也是在秦湛彻底痊愈后,傅钧一直悬着的心才终于放了下来。
秦湛虽然对此事一直表现得心甘情愿,仿佛就算永远不能再说话也并无所谓,但傅钧却不能心安理得地坐视秦湛为救自己而受到不治之症。
这段时间里,秦湛虽在养伤,修为进度却并没有被傅钧落下。
傅钧本来是想趁此机会将自身功力与秦湛拉开一点距离,这样以后再遇上强敌,便不会被动地承受秦湛的舍命救助了,反倒说不定能保护秦湛。
然而秦湛大约是看出了傅钧的心里想法,表面上虽不说什么,却不动声色地对傅钧提出不少要求——那些要求皆是毫无难度,却都需要花费不少时间去完成。

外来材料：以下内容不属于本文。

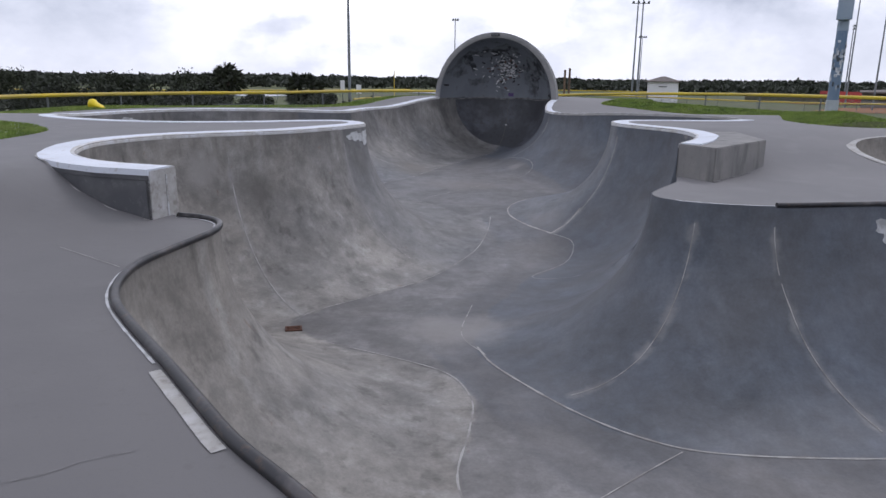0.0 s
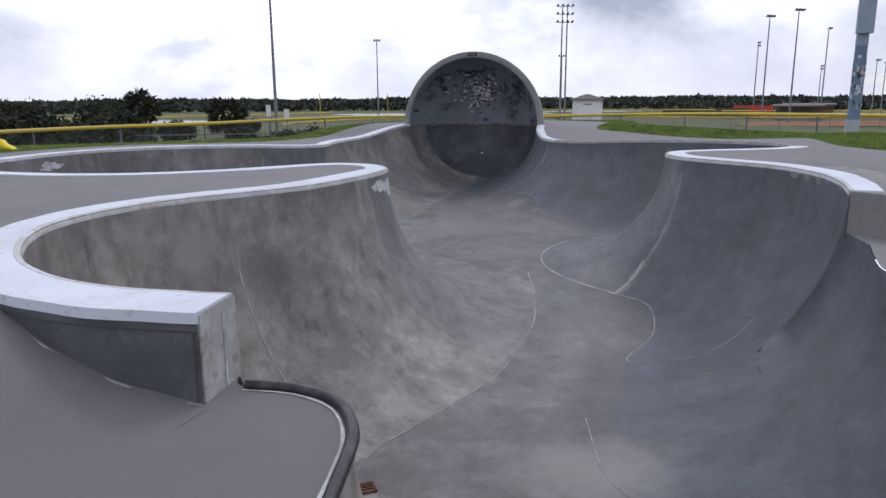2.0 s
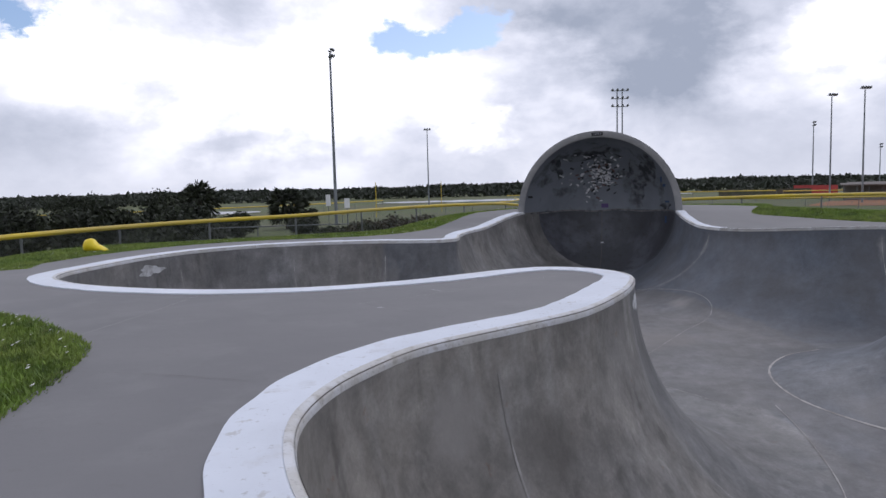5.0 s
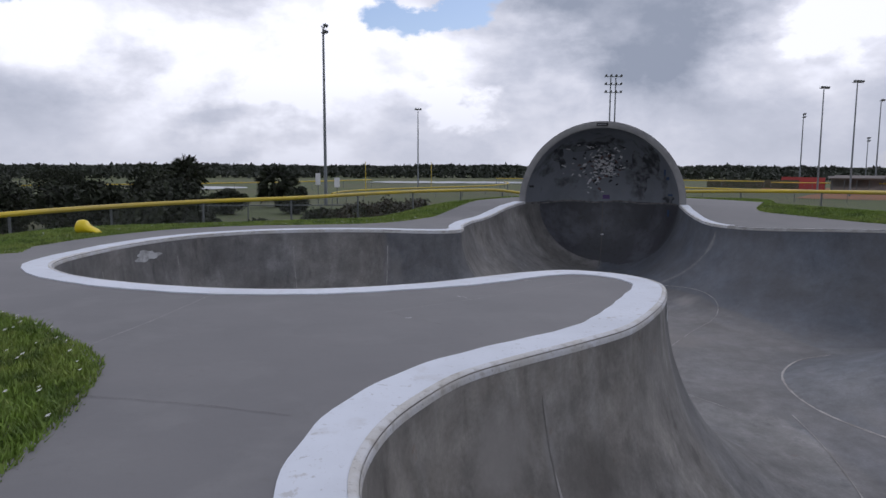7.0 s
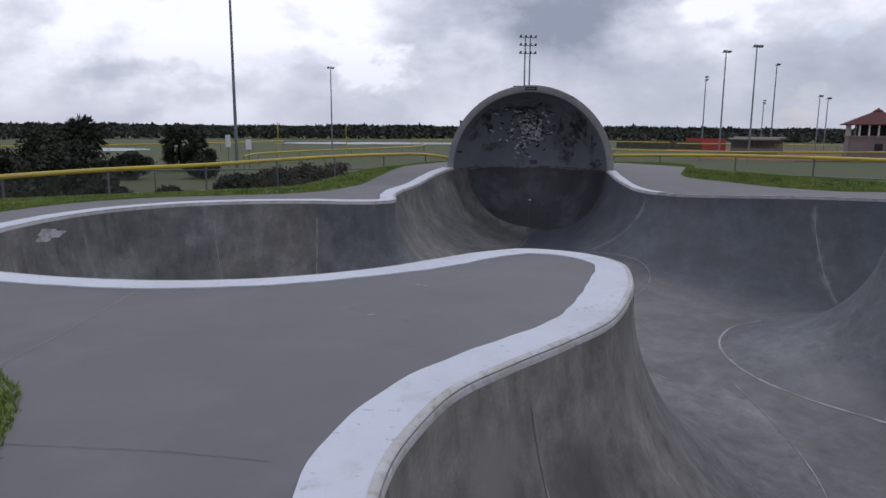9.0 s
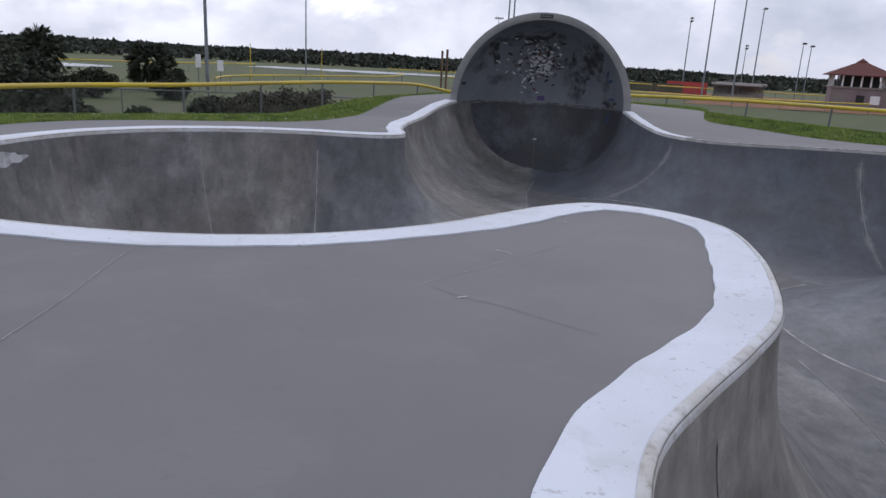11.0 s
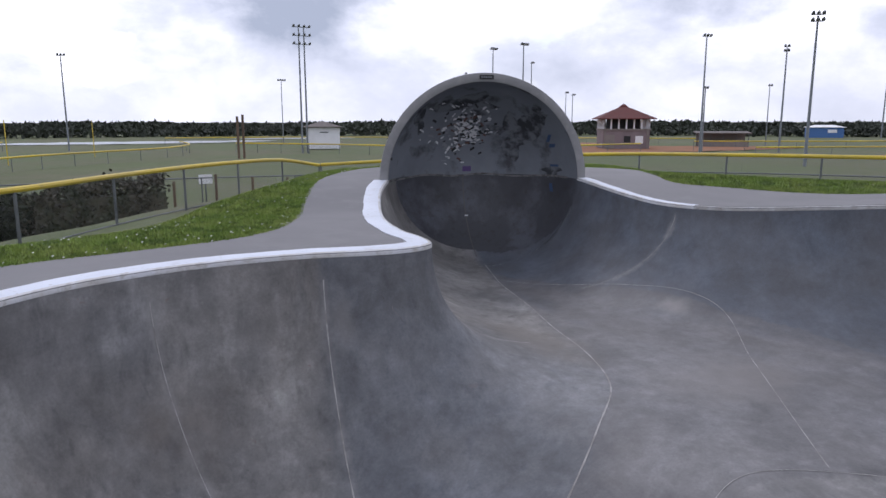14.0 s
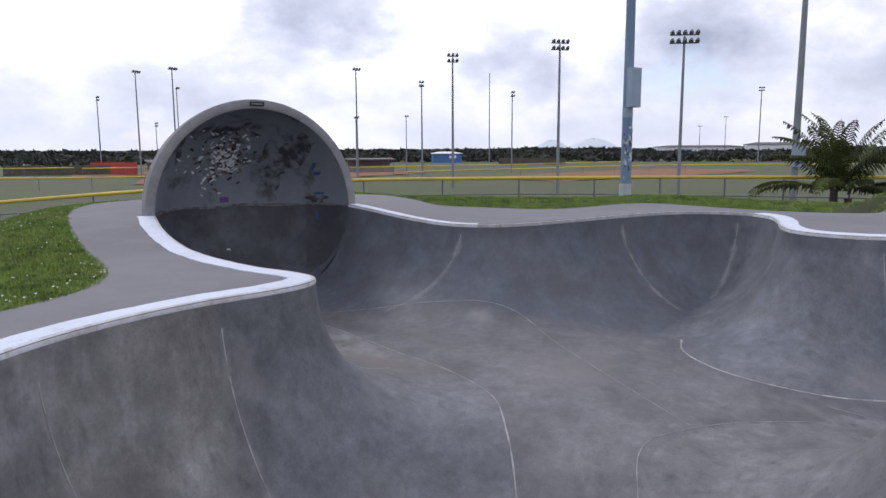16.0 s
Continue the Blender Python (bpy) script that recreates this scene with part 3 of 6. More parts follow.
def build_basin():
    # lower walls and floor: an even grid
    lo, hi = RIM.min(0) - 0.2, RIM.max(0) + 0.2
    xs, ys = np.arange(lo[0], hi[0], GRID), np.arange(lo[1], hi[1], GRID)
    gx, gy = np.meshgrid(xs, ys)
    pts = np.stack([gx.ravel(), gy.ravel()], 1)
    ok = inside(pts, RIM)
    d, zr = np.full(len(pts), 0.0), np.full(len(pts), 0.0)
    d[ok], zr[ok] = rim_distance(pts[ok])
    mouth = (pts - PIPE[:2]) @ BACK
    side = np.abs((pts - PIPE[:2]) @ MOUTH)
    ok &= (d > D_LOW - 1.6 * GRID) | ((mouth > -1.2) & (side < 1.0))
    ok &= mouth < 0.03
    z = bowl_z(pts, d, zr)
    n = len(xs)
    cell = ok.reshape(len(ys), n)
    quad = cell[:-1, :-1] & cell[1:, :-1] & cell[1:, 1:] & cell[:-1, 1:]
    iy, ix = np.nonzero(quad)
    k = iy * n + ix
    faces = np.stack([k, k + 1, k + n + 1, k + n], 1)
    used = np.unique(faces)
    remap = np.zeros(len(pts), int)
    remap[used] = np.arange(len(used))
    verts = np.column_stack([pts[used], z[used]])
    cast_fields(mesh_object("basin_floor", verts, remap[faces], bowl_concrete, bowl, "smooth trowelled grey concrete floor"), verts)
    # upper walls
    th = np.concatenate([np.linspace(0, 0.2, 4), np.linspace(0.26, ANGLE, 16)])
    for side in SIDES:
        rows = [wall_points(side, np.arange(len(side[0]), dtype=float), np.full(len(side[0]), a)) for a in th]
        f = strip_faces(len(rows), len(side[0]))
        cast_fields(mesh_object("curved_wall", np.vstack(rows), [x[::-1] for x in f], bowl_concrete, bowl), np.vstack(rows))


build_basin()


def sweep(name, path, z, section, mat, parent, label="", caps=True, outer=None):
    """Sweeps a closed section of (right, up) points along a plan path with its heights."""
    nrm = turns(path)
    rows = []
    for i, (p, n, h) in enumerate(zip(path, nrm, z)):
        sect = section if outer is None else [(-outer[i] if a < -0.2 else a, b) for a, b in section]
        rows += [(p[0] + n[0] * a, p[1] + n[1] * a, h + b) for a, b in sect]
    m = len(section)
    f = [x[::-1] for x in strip_faces(len(path), m, True)]
    if caps:
        f += [tuple(range(m)), tuple(range((len(path) - 1) * m, len(path) * m))[::-1]]
    ob = mesh_object(name, rows, f, mat, parent, label)
    ob.data.set_sharp_from_angle(angle=radians(40))
    return ob


def coping_section(width, inner=-0.05, proud=0.012):
    return [(-width, proud), (inner - 0.012, proud), (inner, proud - 0.006), (inner, -0.05), (-width, -0.05)]


def nose_section(over=0.006, deep=0.075, proud=0.011):
    """The rounded, worn edge of the coping."""
    r = 0.04
    arc = [(over - r + r * math.sin(a), proud - r + r * math.cos(a)) for a in np.linspace(0, math.pi / 2, 6)]
    return [(-0.05, proud)] + arc + [(over, -deep + 0.02), (over - 0.018, -deep), (-0.05, -deep)]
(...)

比如某日午后,他们的同龄师姐兼昔日玩伴闻语前来探望秦湛,秦湛跟闻语闲聊,说起后山上一种特别鲜甜又有清热解毒之效的果子,闻语听得心动,当下就想去摘来尝尝。但秦湛还在休养之中,不便四处跑动,略显为难地看了一眼傅钧,傅钧见状,自然无法再坐视不理,便主动开口带闻语去后山。
有闻语这个活泼好动的人在旁,等到傅钧返回甲子居时,已经是夜幕初临的晚上了,整整一下午便被消磨掉了。
又比如某次齐修炎满头大汗地跑过来,说师父陆淮风要他找几年前某位道修前辈写给陆淮风的一封书信,然而陆淮风只说了一句“大约在四五年前”,没有给出具体时间,齐修炎找了大半天都找不到这封书信,没奈何只得跑来打扰秦湛,因为这些事原先都是秦湛在做,而且做得又快又好。
只是这段时间里秦湛在养病,齐修炎只得顶上,然而齐修炎性格颇为粗疏,并不擅长这些琐事,因此没少被陆淮风斥责“连你秦师弟的一分都不如”。
齐修炎对秦湛胜过自己毫无芥蒂,却实在是对此等事十分头大,所以只能请秦湛帮忙了。